This is the music video to Janet Jackson’s new song, “Rock With You” and for some reason I’m mildly addicted to it. Wow, I really have a weird reaction to it. First off though, why does she look like a mashed together version of Lydia Lunch circa 1985 and Joanna Cassidy from Don’t Tell Mom the Babysitter’s Dead? Why did they do that? Oh, it’s probably just some progressive way of embodying some aesthetic no one is thinking about naturally so she seems edgy.

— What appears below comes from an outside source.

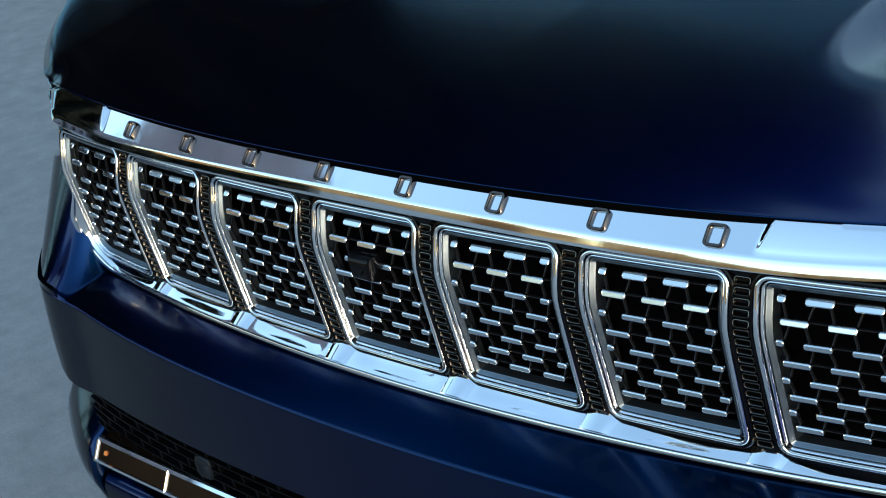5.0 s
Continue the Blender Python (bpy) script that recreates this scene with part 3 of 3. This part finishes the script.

Anyway, so the song is clearly playing directly to the gays because it’s compellingly empty and yet it has this way of hitting the ego. Is it in a minor key? I can’t actually tell. That’s how they get you. They get your ego with a heavy beat and a minor key. Because then, when you’re dancing to it at 3am you can think about how hard your life is but at the same time you can think about how you’re enjoying yourself at this point and therefore you’re a survivor. They’re all essentially the same. Plus, you know she’s throwing a bone to the gays when, towards the end she walks through the crowd of people grabbing her hair like a flustered drag queen who still looks “fabulous”. Of course there are the obligatory local drag queens playing themselves in the background – a job they’ll dine out on for the rest of their lives.
It’s got a weirdly melancholy thing happening though – like, for some reason I can’t stop thinking about waking up in a horrifying house in hard suburbia where everything is concrete and the sun is hot but I’m still in the clothes I wore out the night before and somehow I have to get home with a hangover.
Strobe lights make everything sexier – she’s vacant and sexual and petitioning for attention. It’s nothing new but I can’t look away. I don't know what's wrong with me. I don't buy into this shit and yet here I am.